Earl Long:
Blaze, where are you? You out here? Huh? Where are you? Goddamn TV! Ahh. "As a dog "returneth to his vomit, so a fool returneth to his folly."The Lord gave. The Lord taketh away! Blessed be the name of... You goddamn whore. You... redheaded... harlot! She ran out on me! You know why? Because, I run 5th place... last time on the track. You after my money? Well, surprise. I don't have any! People think I'm lining my pockets. The fact is, money bores me! What the hell do I need with a woman like that?
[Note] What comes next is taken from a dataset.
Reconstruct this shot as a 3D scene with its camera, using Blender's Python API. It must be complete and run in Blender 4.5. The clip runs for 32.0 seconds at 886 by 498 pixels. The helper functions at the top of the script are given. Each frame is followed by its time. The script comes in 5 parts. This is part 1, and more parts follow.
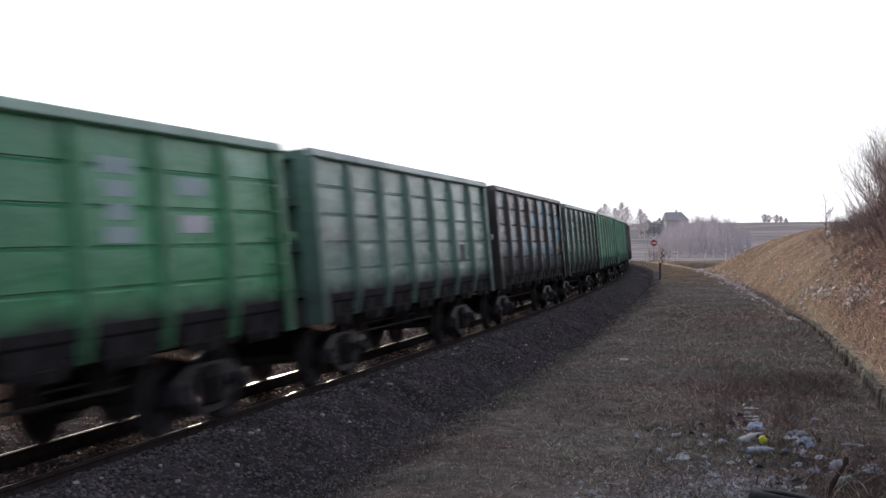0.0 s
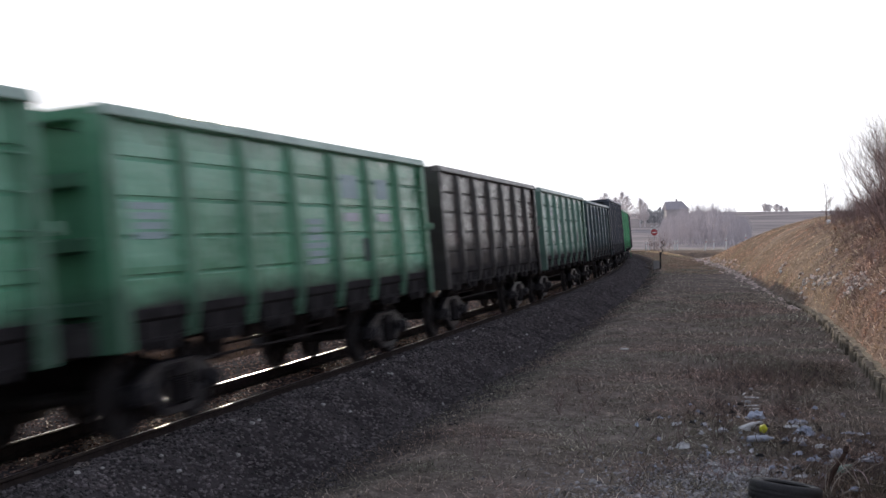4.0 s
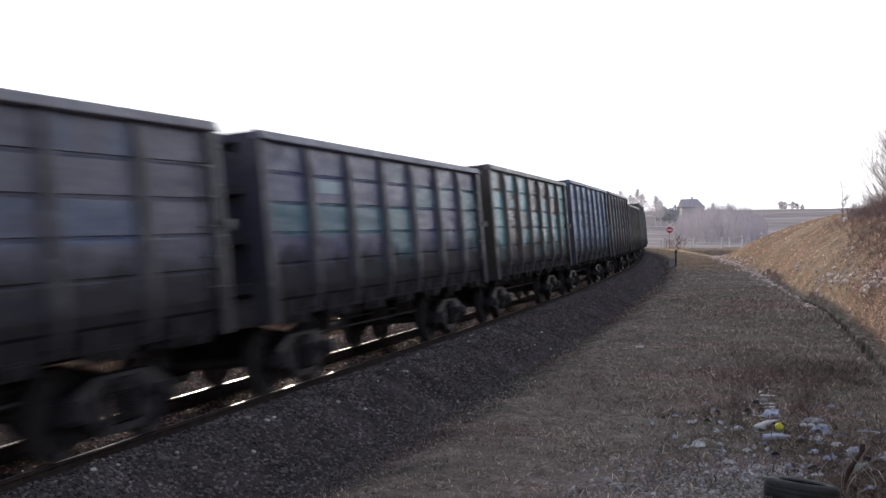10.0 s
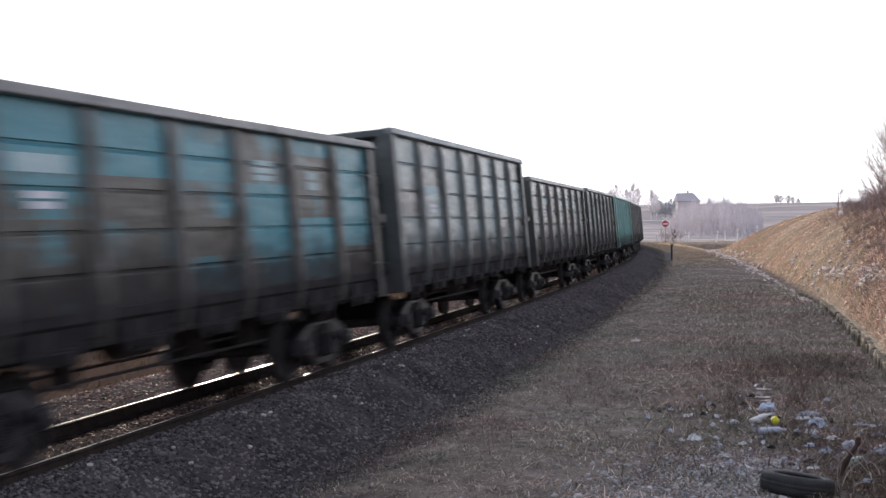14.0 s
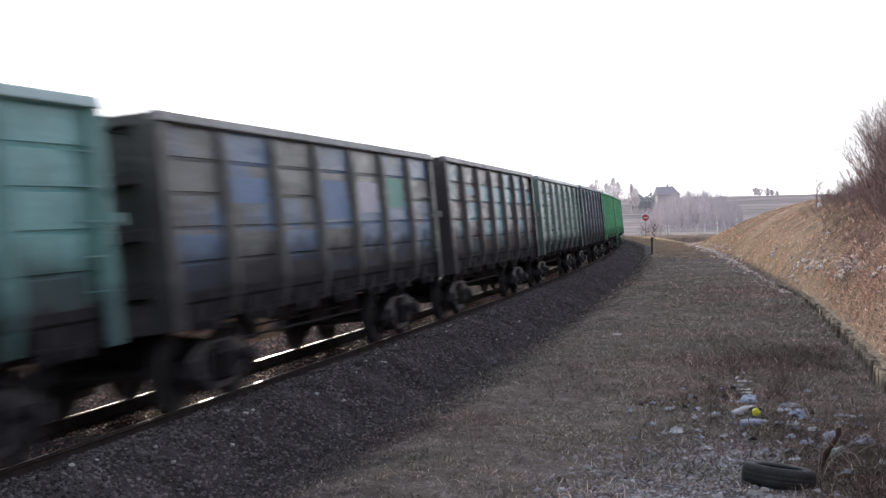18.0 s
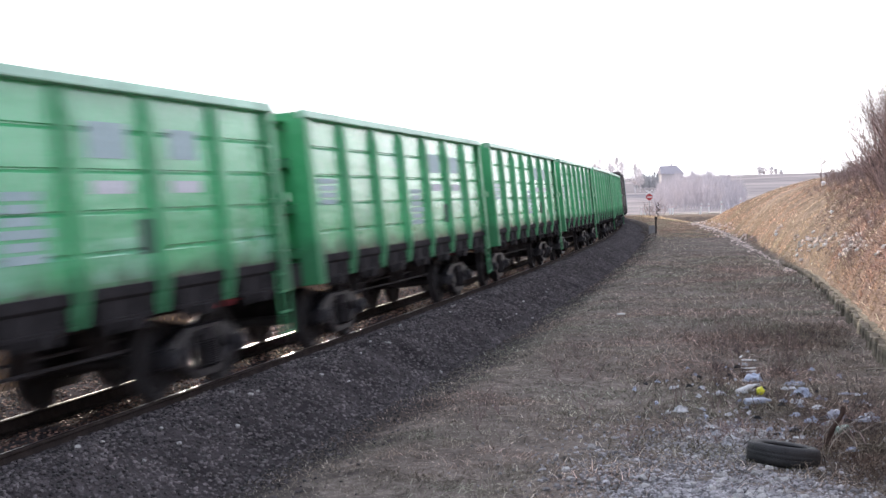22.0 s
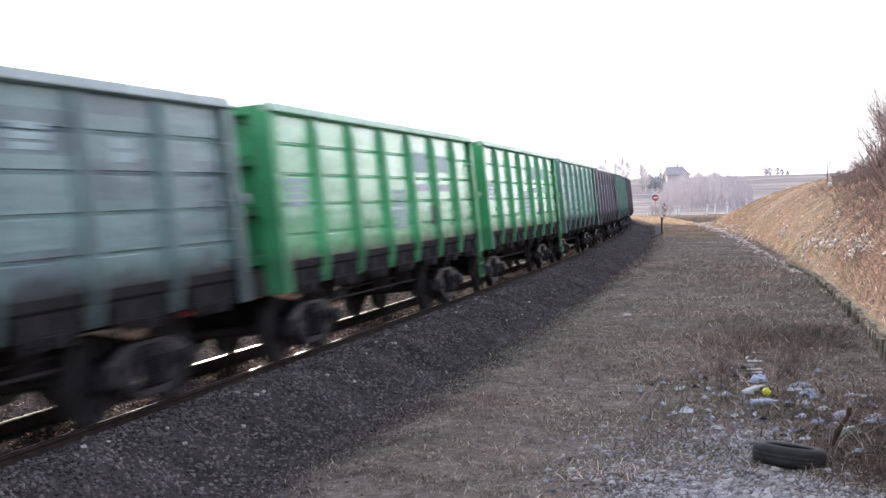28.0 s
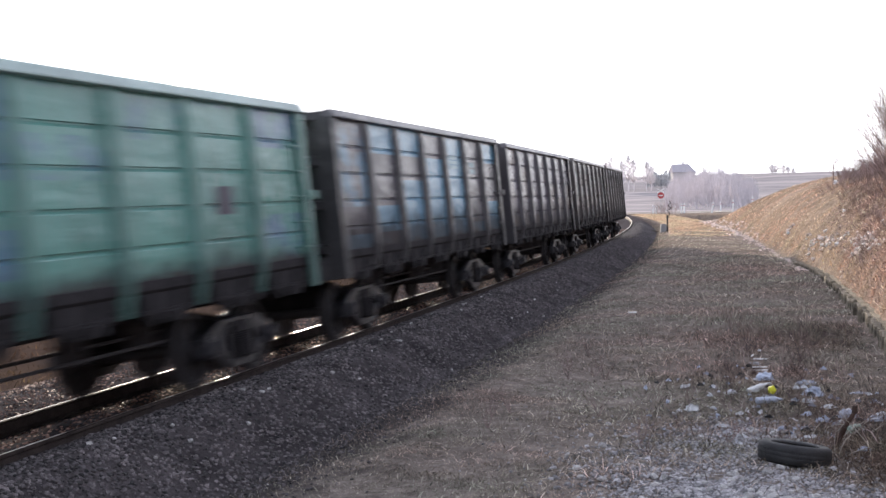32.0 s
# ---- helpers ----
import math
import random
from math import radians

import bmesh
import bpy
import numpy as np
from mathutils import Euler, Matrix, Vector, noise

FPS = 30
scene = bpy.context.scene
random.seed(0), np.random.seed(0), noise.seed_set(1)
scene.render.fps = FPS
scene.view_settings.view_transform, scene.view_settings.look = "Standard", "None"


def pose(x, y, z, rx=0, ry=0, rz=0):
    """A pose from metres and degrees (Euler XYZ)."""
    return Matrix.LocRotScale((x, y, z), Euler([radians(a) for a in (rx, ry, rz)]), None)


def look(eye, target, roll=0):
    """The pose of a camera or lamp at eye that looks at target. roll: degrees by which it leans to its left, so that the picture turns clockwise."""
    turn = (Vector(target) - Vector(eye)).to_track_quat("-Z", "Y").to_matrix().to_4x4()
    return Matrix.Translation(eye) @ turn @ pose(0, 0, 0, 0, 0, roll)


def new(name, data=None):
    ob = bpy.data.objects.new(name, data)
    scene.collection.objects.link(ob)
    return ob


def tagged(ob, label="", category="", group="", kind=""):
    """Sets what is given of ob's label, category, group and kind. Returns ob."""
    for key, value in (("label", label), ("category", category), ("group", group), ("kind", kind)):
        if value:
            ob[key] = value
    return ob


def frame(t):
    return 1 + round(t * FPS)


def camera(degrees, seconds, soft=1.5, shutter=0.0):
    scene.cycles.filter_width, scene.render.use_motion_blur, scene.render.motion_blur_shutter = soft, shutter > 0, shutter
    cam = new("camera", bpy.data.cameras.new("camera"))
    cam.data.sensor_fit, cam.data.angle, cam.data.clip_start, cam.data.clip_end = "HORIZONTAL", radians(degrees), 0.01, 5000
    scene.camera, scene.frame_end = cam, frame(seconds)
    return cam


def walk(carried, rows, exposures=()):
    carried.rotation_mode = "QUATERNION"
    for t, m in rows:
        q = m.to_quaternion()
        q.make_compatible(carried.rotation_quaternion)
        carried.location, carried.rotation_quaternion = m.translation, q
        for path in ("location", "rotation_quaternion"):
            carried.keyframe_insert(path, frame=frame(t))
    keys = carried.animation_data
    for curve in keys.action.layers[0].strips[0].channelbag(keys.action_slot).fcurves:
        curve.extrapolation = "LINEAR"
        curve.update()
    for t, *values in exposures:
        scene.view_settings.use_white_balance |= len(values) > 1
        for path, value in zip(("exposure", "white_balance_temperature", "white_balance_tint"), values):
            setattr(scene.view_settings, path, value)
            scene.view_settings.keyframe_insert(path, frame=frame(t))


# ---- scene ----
cam = camera(37.65, 32.0, soft=1.45, shutter=0.8)
EYE = (0.0, 0.0, 2.314)
# seconds, tilt, lean and turn of the camera in degrees; it is held on one spot
PATH = [
    (0.0, 89.747, 0.080, -0.000),
    (0.5, 89.830, 0.113, 0.099),
    (1.0, 89.809, 0.037, 0.111),
    (1.2, 89.747, 0.080, -0.000),
    (1.5, 89.648, 0.009, 0.044),
    (2.0, 89.539, -0.049, -0.015),
    (2.5, 89.451, 0.155, 0.010),
    (3.0, 89.286, 0.149, 0.026),
    (3.5, 89.226, 0.162, 0.009),
    (5.5, 89.690, 0.273, 0.098),
    (6.0, 89.697, 0.210, 0.184),
    (6.5, 89.656, 0.172, 0.252),
    (7.0, 89.621, 0.188, 0.283),
    (7.5, 89.527, 0.138, 0.415),
    (8.0, 89.507, 0.218, 0.502),
    (8.5, 89.487, 0.060, 0.580),
    (9.0, 89.442, 0.227, 0.733),
    (9.5, 89.295, 0.127, 0.765),
    (10.0, 89.191, 0.169, 0.675),
    (10.5, 89.192, 0.156, 0.622),
    (11.0, 89.269, 0.073, 0.670),
    (11.5, 89.232, 0.145, 0.722),
    (12.0, 89.155, 0.171, 0.586),
    (12.5, 89.064, 0.256, 0.481),
    (13.0, 89.027, 0.123, 0.443),
    (13.5, 88.991, 0.096, 0.534),
    (14.0, 88.945, 0.293, 0.494),
    (14.5, 88.858, 0.416, 0.384),
    (16.5, 88.792, 0.696, 0.167),
    (17.0, 88.738, 0.786, -0.092),
    (17.5, 88.718, 0.841, -0.275),
    (18.0, 88.753, 0.851, -0.361),
    (18.5, 88.665, 0.829, -0.432),
    (19.0, 88.494, 0.861, -0.527),
    (19.5, 88.412, 0.918, -0.579),
    (20.0, 88.345, 0.836, -0.548),
    (20.5, 88.300, 0.952, -0.397),
    (21.0, 88.119, 0.998, -0.338),
    (21.5, 87.923, 1.148, -0.320),
    (22.0, 87.894, 1.154, -0.201),
    (22.5, 88.027, 1.172, 0.163),
    (23.0, 88.101, 1.136, 0.315),
    (23.5, 88.088, 1.273, 0.191),
    (24.0, 88.064, 1.150, 0.015),
    (24.5, 88.059, 1.034, 0.001),
    (25.0, 88.096, 1.027, 0.016),
    (25.5, 88.096, 1.031, -0.036),
    (27.5, 88.013, 0.891, 0.013),
    (28.0, 87.924, 1.119, 0.057),
    (28.5, 87.848, 1.115, 0.070),
    (29.0, 87.911, 1.141, 0.099),
    (29.5, 87.938, 1.177, 0.089),
    (30.0, 87.941, 1.210, 0.123),
    (30.5, 87.957, 1.273, 0.147),
    (31.0, 87.933, 1.147, 0.222),
    (31.5, 87.933, 1.047, 0.311),
    (32.0, 87.816, 1.046, 0.295),]
walk(cam, [(t, pose(*EYE, rx, ry, rz)) for t, rx, ry, rz in PATH],
     exposures=[(0.0, 0.25), (3.0, 0.26), (9.0, 0.38), (12.0, 0.86), (14.0, 0.94), (18.0, 0.76), (23.0, 1.44), (28.0, 1.38), (32.0, 1.28)])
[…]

You are... just the prettiest thing that I ever saw.
Blaze Starr:
I heard you were lookin' for me.
Earl Long:
I told you she'd come back.
Blaze Starr:
Maybe things would've been a little different if I hadn't been around.
Earl Long:
Nah, I lost 'cause my political views is too futuristic.
Blaze Starr:
That and TV.
Earl Long:
My God, I hate TV.
Blaze Starr:
I like TV.
Blaze Starr:
Looks like we're missing quite a party.
Earl Long:
We're not missing anything.
Earl Long:
Marry me.
Blaze Starr:
Earl, there's something you oughta know about me, something I gotta confess.
Earl Long:
What's that?
Blaze Starr:
I can't cook.
Earl Long:
We'll work around it. Maybe it's time for old Earl to become domesticated. Might be a humbling experience.